Twice a year is the standard worth paying for - cooling prep in spring, combustion safety in fall. The fall visit inspects the heat exchanger and tests CO, which is a safety matter, not upsell. Skipped maintenance shows up first on utility bills, then on warranty claims.
What does a professional tune-up actually include?
Measurements, if it is real: refrigerant charge and superheat, temperature split, static pressure, capacitor values, motor amp draws, gas pressure, combustion analysis, and safety-control tests - with the numbers written on your invoice. A 20-minute visit with no readings is theater.
Can I clean my AC coils myself?
The outdoor condenser, yes: kill power at the disconnect and rinse the fins gently with a garden hose, keeping shrubs trimmed two feet back. The indoor evaporator coil is pro territory - reaching it means opening the plenum, and fin damage there costs real efficiency.
Does skipping maintenance void my warranty?
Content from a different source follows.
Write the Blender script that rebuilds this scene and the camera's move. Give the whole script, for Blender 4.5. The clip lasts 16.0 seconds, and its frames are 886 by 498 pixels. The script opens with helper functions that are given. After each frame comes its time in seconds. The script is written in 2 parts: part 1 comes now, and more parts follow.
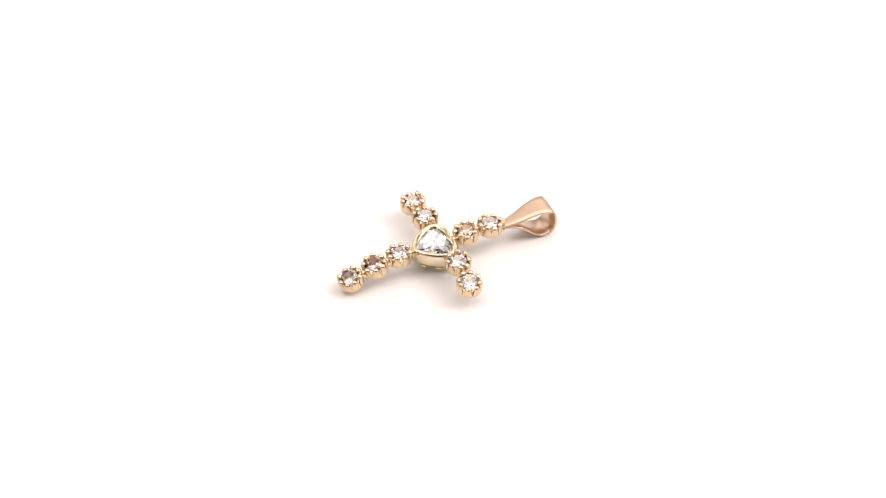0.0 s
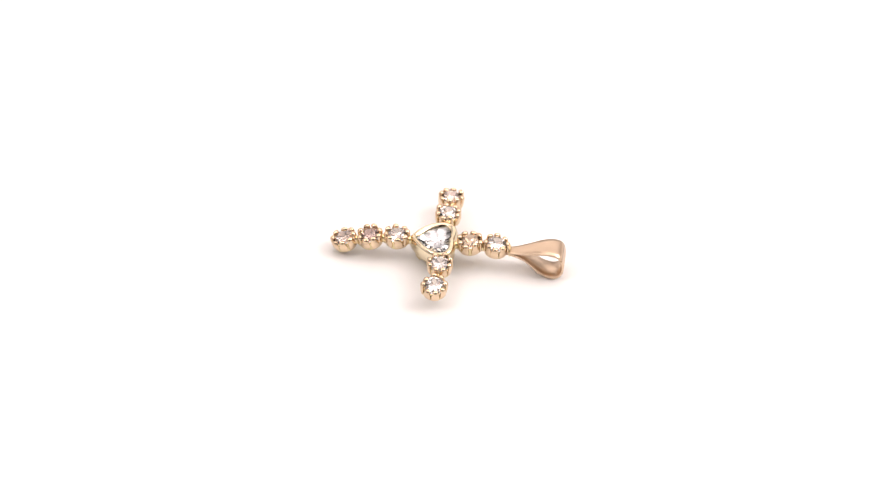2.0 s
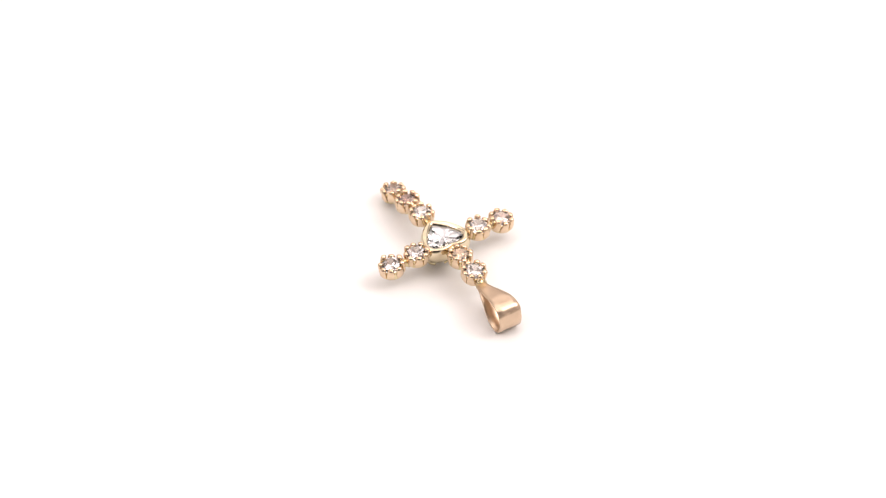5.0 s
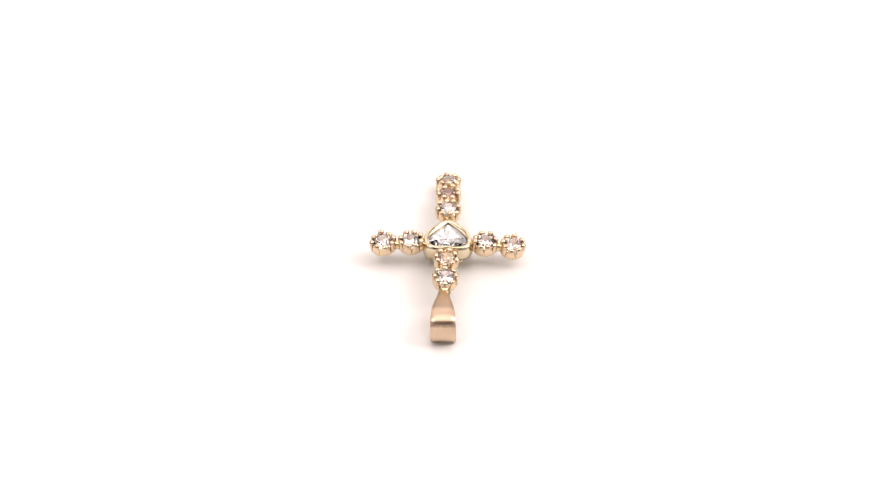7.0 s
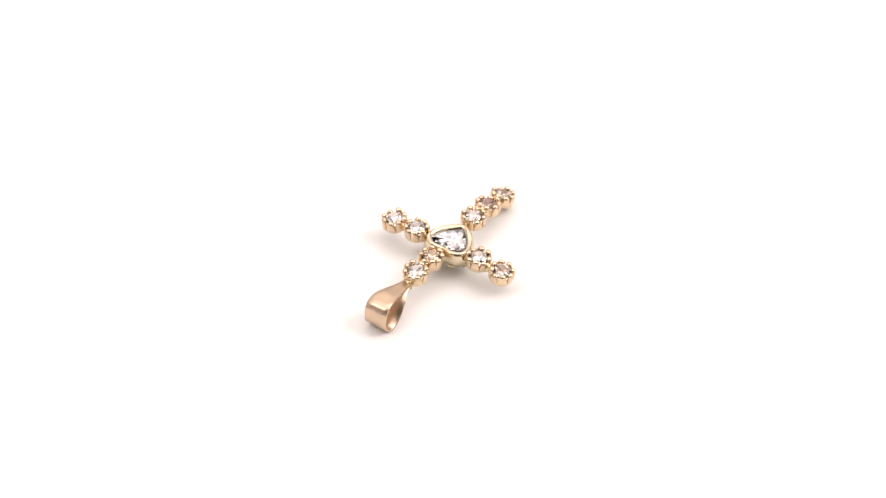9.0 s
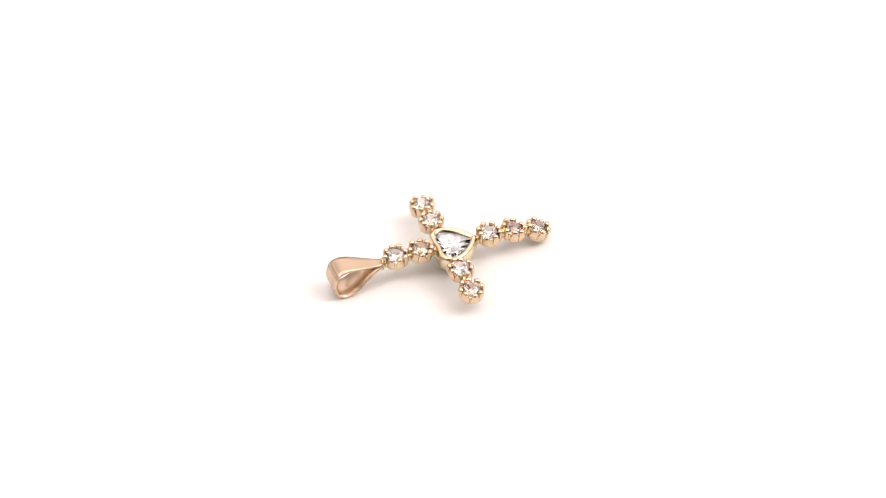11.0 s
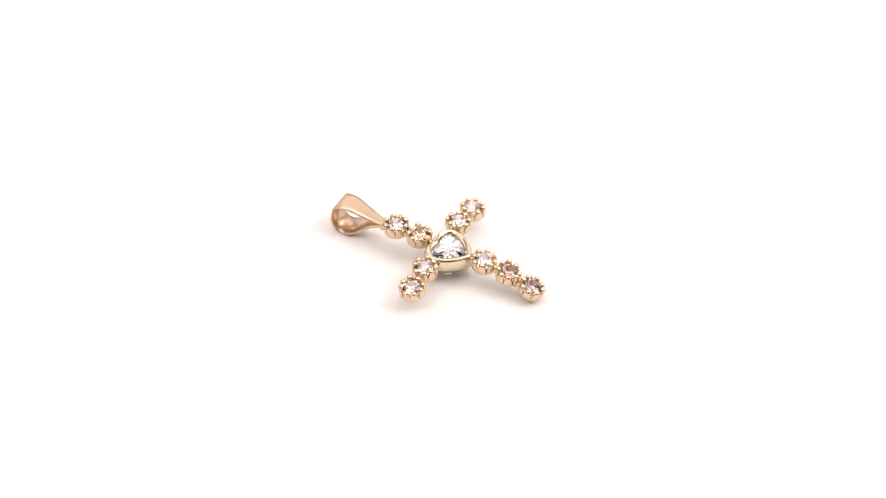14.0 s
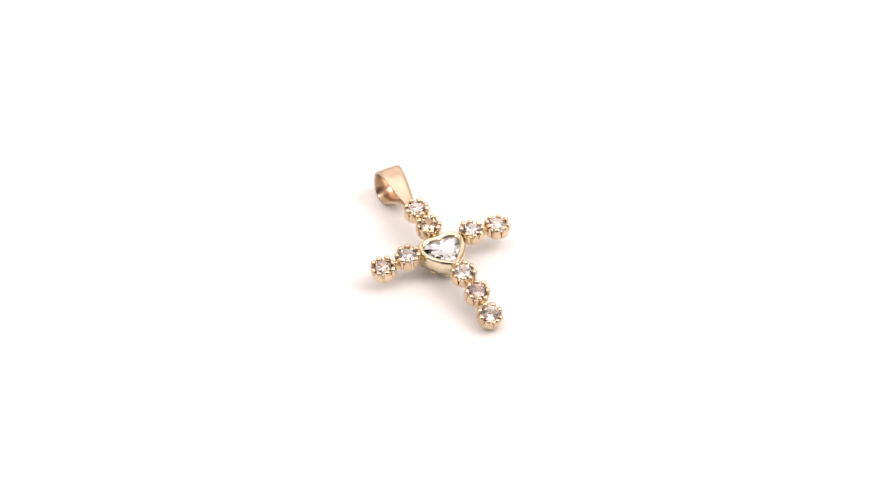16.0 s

It makes claims deniable, which pays the same as voided. Manufacturers require documented professional maintenance, and adjusters ask for records. Keep every tune-up invoice with its measurements filed with the registration - two documented visits a year keeps the warranty claimable.
When should the condensate drain line be cleaned?
Every spring before cooling season, minimum - a cup of vinegar down the access tee, plus a check that the pan is dry and the line drips outside on humid days. Homes in humid climates or with past clogs benefit from a mid-summer repeat. It is the cheapest flood insurance in the house.
How much efficiency does a neglected system lose?
Commonly 5 to 15 percent from dirty coils and choked filters alone, compounding season over season - Department of Energy guidance puts fouled-system penalties in that range and beyond. The waste lands on every monthly bill long before anything visibly breaks.
Which HVAC maintenance tasks are safe for homeowners?
Filters, rinsing the outdoor condenser with power off, clearing vegetation and vents, vinegar down the condensate line, thermostat batteries, and the monthly look-listen-sniff. The bright line: anything behind a screwed panel, on the gas side, or touching refrigerant belongs to licensed hands.